Very Retrouvaille
On an ordinary morning in a quaint little town, Faraday Ram lost her pet rabbit. Faraday is a sheep person, but her rabbit is just an ordinary pet rabbit, so it's very important that Faraday tracks him down before anything happens... and with the dangerous forest perched intimidatingly on the edge of town, there's no guarantee anything won't. Very Retrouvaille, a free adventure game created by PR1NCE, is the story of a town, and the quirky (animal) people who reside there, and a young lady who loves her pet so much that she'd gladly jump through all the hoops in the world to get him back.
Move Faraday around with the [arrow] keys, using the [spacebar] to examine things and talk to your neighbors. Enter their houses and you'll be able to talk to them a little more directly. You'll be doing a lot of favors for the other characters— one of them might be able to help you get where you need to go, but only if you do her a favor... and the person who helps you accomplish that favor might need a favor of her own. It's possible to finish very quickly without seeing everything, so you may want to take some time away from the main adventure to stop and smell the roses. You might learn something new about the characters, or even the town itself.

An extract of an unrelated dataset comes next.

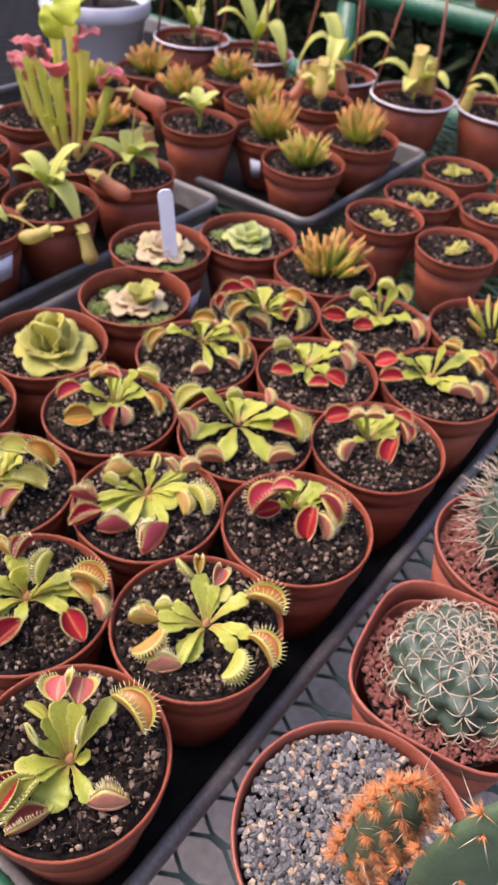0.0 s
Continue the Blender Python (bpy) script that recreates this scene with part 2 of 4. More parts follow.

Very Retrouville isn't exactly forging new ground. An exploration adventure set in a gentle little town, made with RPGMaker, with a limited palette? Never been done before, no sir. But Very Retrouville does a better job of it, in my opinion, than any game like it before. The art is gorgeous, especially the talksprites that show up inside the characters' houses, and the town looks exactly like a gentle, quirky setting should. Most of these games put everything on one big main map, but I found Very Retrouville's method of organizing the town to be much easier to navigate. Separate screens! With memorable differences!
It's easy for me to get lost in these games, but that didn't happen in this one, and frustration was kept to a minimum. The story and characters, however, are where Very Retrouville really shines. Aside from being adorable precious babies, almost everyone Faraday meets seems like they could be the protagonist of their own little tale, if we weren't busy following Faraday. And to say much more about that would be a spoiler, but there are some well-written surprises along the way in Faraday's story, and not all of them are as innocently fluffy as the game's presentation would make you think.
I didn't expect much from Very Retrouvaille before I started playing it— I'd been on a downloading spree, and I only really got to it once I'd played through the rest of the pile— but I became absorbed in it quickly, and once it was over, my only real complaint was that it was too short: I wanted to spend more time with Faraday and friends! Give it a try, and you might be pleasantly surprised too.
Windows:
Download the free full version
Mac OS X:
Not available.
Try Boot Camp or Parallels or CrossOver Games.
Couldn't say it above, since it's a spoiler for this game and others, but I really love how
Very Retrouvaille played with genre conventions so much.
The first thing like this I played was Very Pink Game, and I really wasn't sure whether there would be a happy ending. There was, and the uncertainty made it ultimately happier. After that, I played Melon Journey. I assumed it would probably have a happy ending, though I wasn't 100% sure. It did. When I got to Very Retrouvaille, I wasn't concerned about the rabbit at all. It was just a plot coupon to get Faraday out and on an adventure, of course it would be okay! And then... it wasn't.
It's not that I feel Very Retrouville was a copycat game— the dev clearly had a lot of her own ideas. But I don't think I would have been so surprised if I didn't have that previous experience with similar games, and I wonder if that was intentional.
I'm curious about how people who played Very Retrouvaille without playing any similar games reacted? Do you think the twist stands on its own?
I don't feel like the twist is all that revolutionary, or really enough to make the game noteworthy. It's got a fantastic soundtrack and great art, but the gameplay is limiting in how linear it is --- you can't do things out of order even when one event wouldn't effect the other. And the "puzzles" as they are manage to be both frustratingly simplistic and illogical.